Unlike the situation in Clark v. Rameker, an inherited 529 plan is distinguishable from an inherited IRA because the heir possesses no rights different from those of the settlor. Unlike an inherited IRA, which is an opportunity for consumption, an inherited 529 plan is meant to serve the same purpose whether owned by the settlor or the heir. The Trustee's reliance on Clark v. Rameker is therefore misplaced. Since the 529 accounts at issue in this case satisfy all of the elements of § 541(b)(6), there are excluded from this bankruptcy estate.
Conclusion
In this case, the 529 accounts now owned by Mr. Hennessy, were qualified 529 accounts' established by Elizabeth Hennessy, his mother, for the benefit of her grandchildren, i.e., Mr. Hennessy's children. And when Elizabeth Hennessy passed away, Mr. Hennessy inherited the accounts from his mother as her sole heir; the fundamental character of the qualified 529 plans, established for the benefit of the Debtors' children, remains unchanged. As such, they qualify for exclusion — in their entirety — from this bankruptcy estate under § 541(b)(6).
Accordingly,
IT IS ORDERED:
1. The Trustee's motion to compel turnover is DENIED.
2. The Trustee's request for an award of $300.00 in attorney's fees is DENIED.
. The underlying facts are undisputed.
. The Debtors received their discharge on Jan. 7, 2015. See ECF No. 26.
. James Hennessy disclosed the asset on both Schedule B and an amended Schedule B, filed on Sept. 4, 2014. See ECF No. 1 (q. 12) and ECF No. 12 (q. 12).
. See 11 U.S.C. § 541(b)(6) ("Property of the estate does not include . (6) funds used to purchase a tuition credit or certificate or contributed to an account in accordance with section 529(b)(1)(A) of the Internal Revenue Code of 1986 under a qualified State tuition program (as defined in section 529(b)(1) of such Code) not later than 365 days before the date of the filing of the petition in a case under this title, but — (A) only if the designated beneficiary of the amounts paid or contributed to such tuition program was a child, stepchild, grandchild, or stepgrandchild of the debtor for the taxable year for which funds were paid or contributed; (B) with respect to the aggregate amount paid or contributed to such program having the same designated beneficiary, only so much of such amount as does not exceed the total contributions permitted under section 529(b)(6) of such Code with respect to such beneficiary, as adjusted beginning on the date of the filing of the petition in a case under this title by the annual increase or decrease (rounded to the nearest tenth of 1 percent) in the education expenditure category of the Consumer Price Index prepared by the Department of Labor; and (C) in the case of funds paid or contributed to such program having the same designated beneficiary not earlier than 720 days nor later than 365 days before such date, only so much of such funds as does not exceed $6,225[.]").

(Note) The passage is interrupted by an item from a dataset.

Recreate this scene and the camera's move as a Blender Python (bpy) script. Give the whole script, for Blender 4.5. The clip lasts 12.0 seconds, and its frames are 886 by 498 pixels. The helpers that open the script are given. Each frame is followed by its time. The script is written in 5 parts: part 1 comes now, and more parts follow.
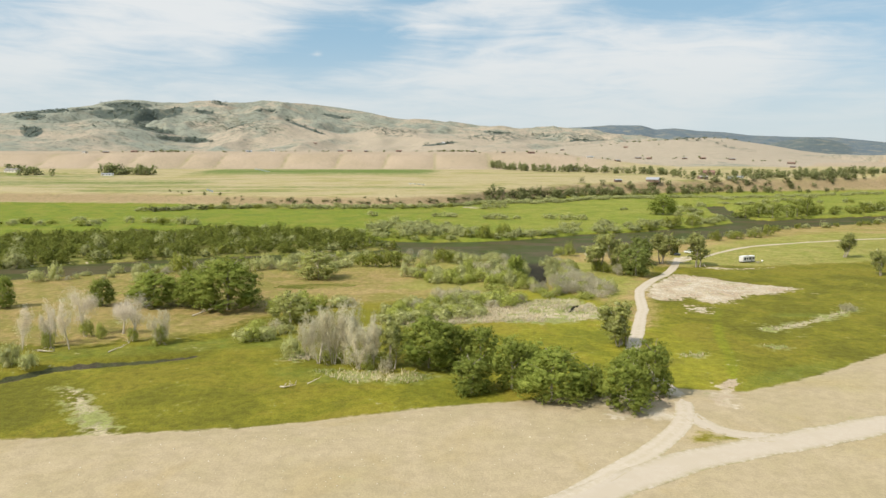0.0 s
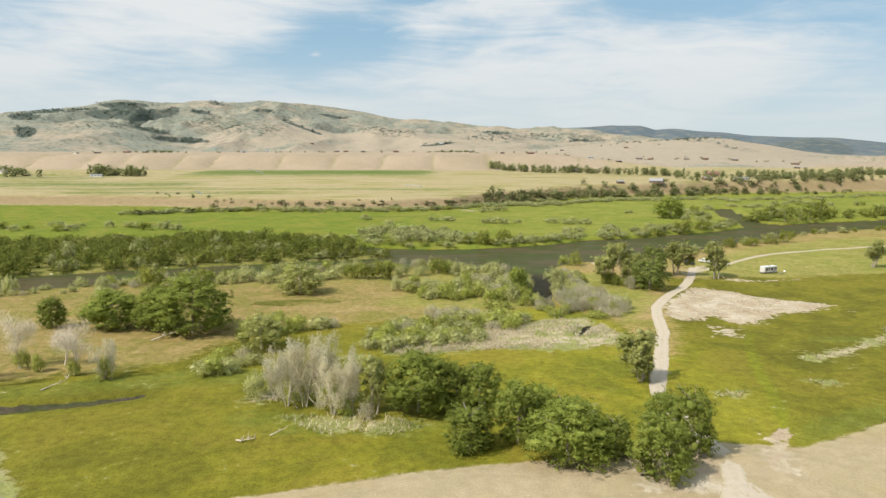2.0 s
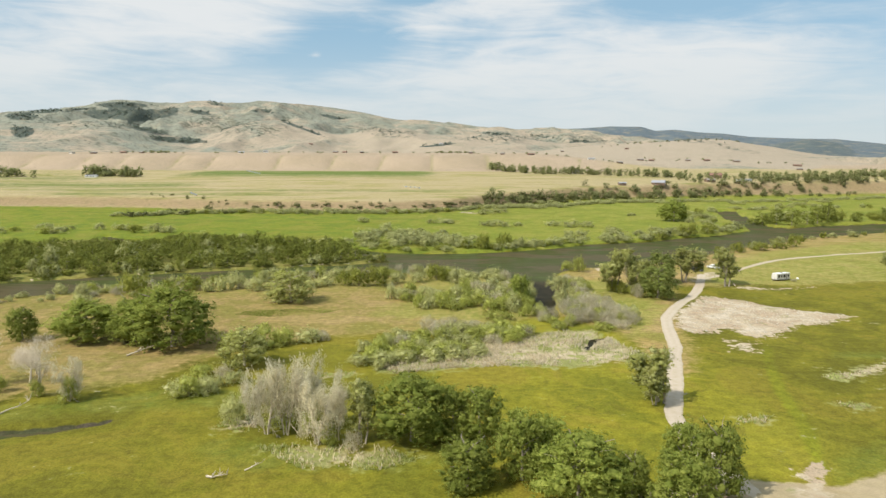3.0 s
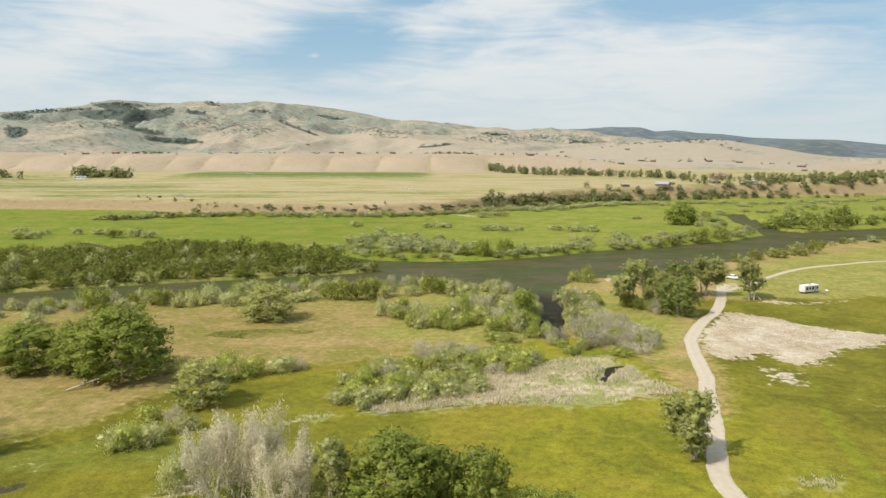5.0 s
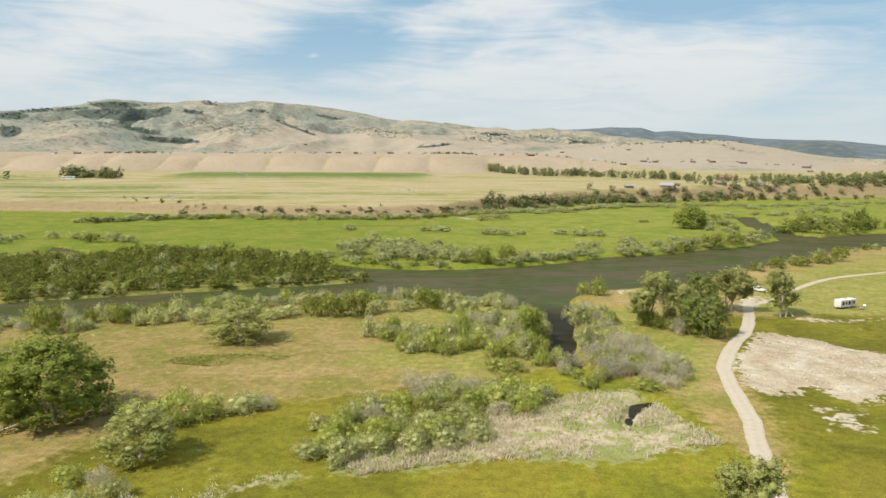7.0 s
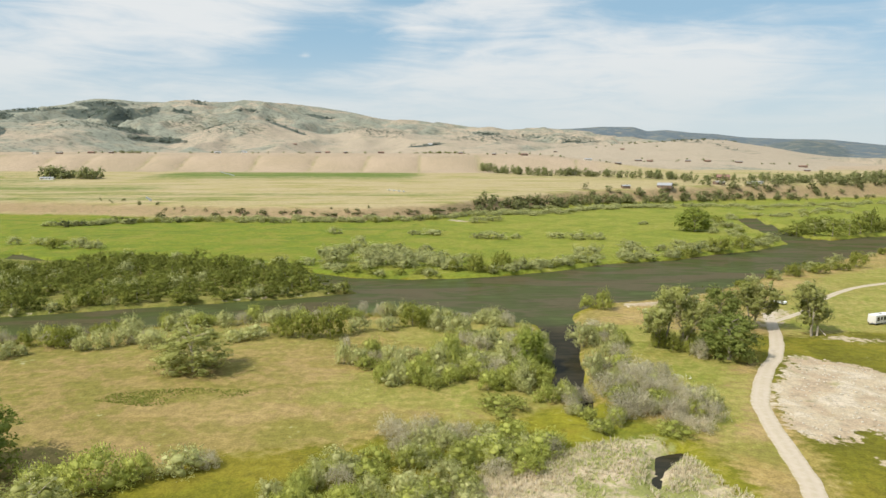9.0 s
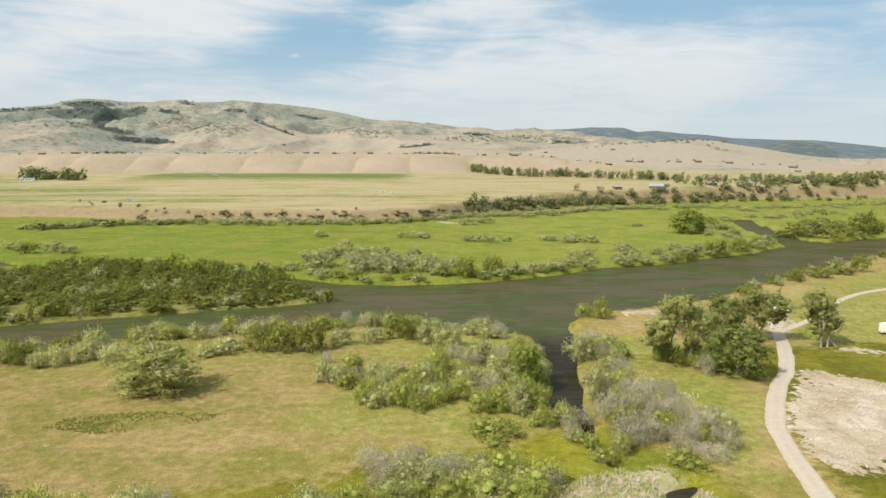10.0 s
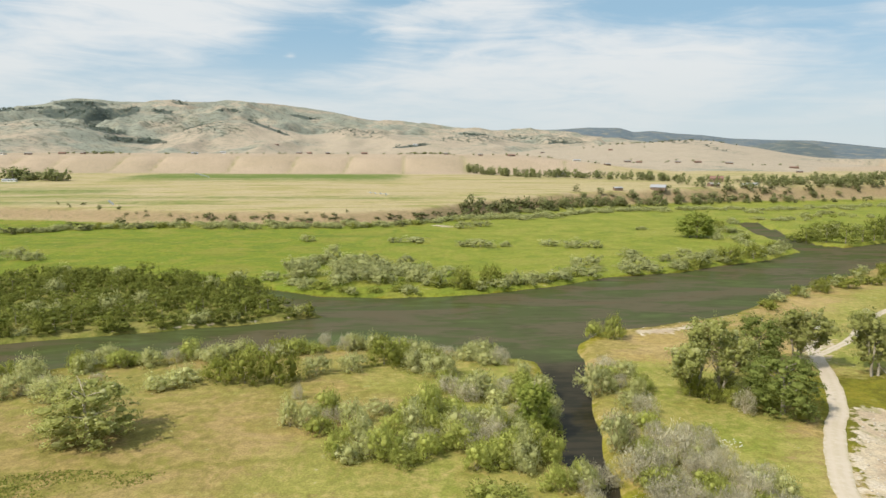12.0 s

. According to Elizabeth Hennessy's will, James Hennessy was the sole heir of her estate, as Elizabeth's husband had predeceased her. Pursuant to Section 529 of the Internal Revenue Code, Minnesota established its college savings plan. The rules governing its plan are set forth by statute. See Minn.Stat. § 136G.01-136G.14.
. According to the trustee, the Debtors list their minor children as dependents on their tax returns.
. The Bankruptcy Abuse Prevention and Consumer Protection Act of 2005 ("BAPCPA"), Pub.L. No. 109-8, 119 Stat. 23 (2005).
. Section 529(c) of the Internal Revenue Code of 1986, which deals with tax treatment of designated beneficiaries and contributors of Section 529 accounts, provides that "[a]ny contribution to a qualified tuition program on behalf of any designated beneficiary . shall be treated as a completed gift to such beneficiary which is not a future interest in property." 26 U.S.C. § 529(c). See Taylor v. Taylor, No. 3:12-CV-0037 (LEK/DEP), 2013 WL 1183290, at *4 (N.D.N.Y. Mar. 21, 2013) ("[S]everal courts have held, at least in the bankruptcy context, that although 529 plans are treated as gifts for purposes of federal gift tax, the accounts remain the property of the account holder, who has full access to withdraw funds, change the account beneficiary, and so forth, and not the property of the beneficiary." (citing Addison v. Seaver (In re Addison), 540 F.3d 805, 819-20 (8th Cir. 2008); In re Bronk, 444 B.R. 902, 918-25 (Bankr.W.D.Wis.2011); In re Bourguignon, 416 B.R. 745, 749-51 (Bankr.D.Idaho 2009); In re Quackenbush, 339 B.R. 845, 852-53 (Bankr.S.D.N.Y.2006) (holding that a Uniform Gift to Minors Act account was property of donee debtor); In re Altchek, 124 B.R. 944, 958 (Bankr.S.D.N.Y.1991) (holding that a Uniform Gift to Minors Act account was not property of donor debtor))).
. Per 11 U.S.C. § 104, this amount is now $6,225.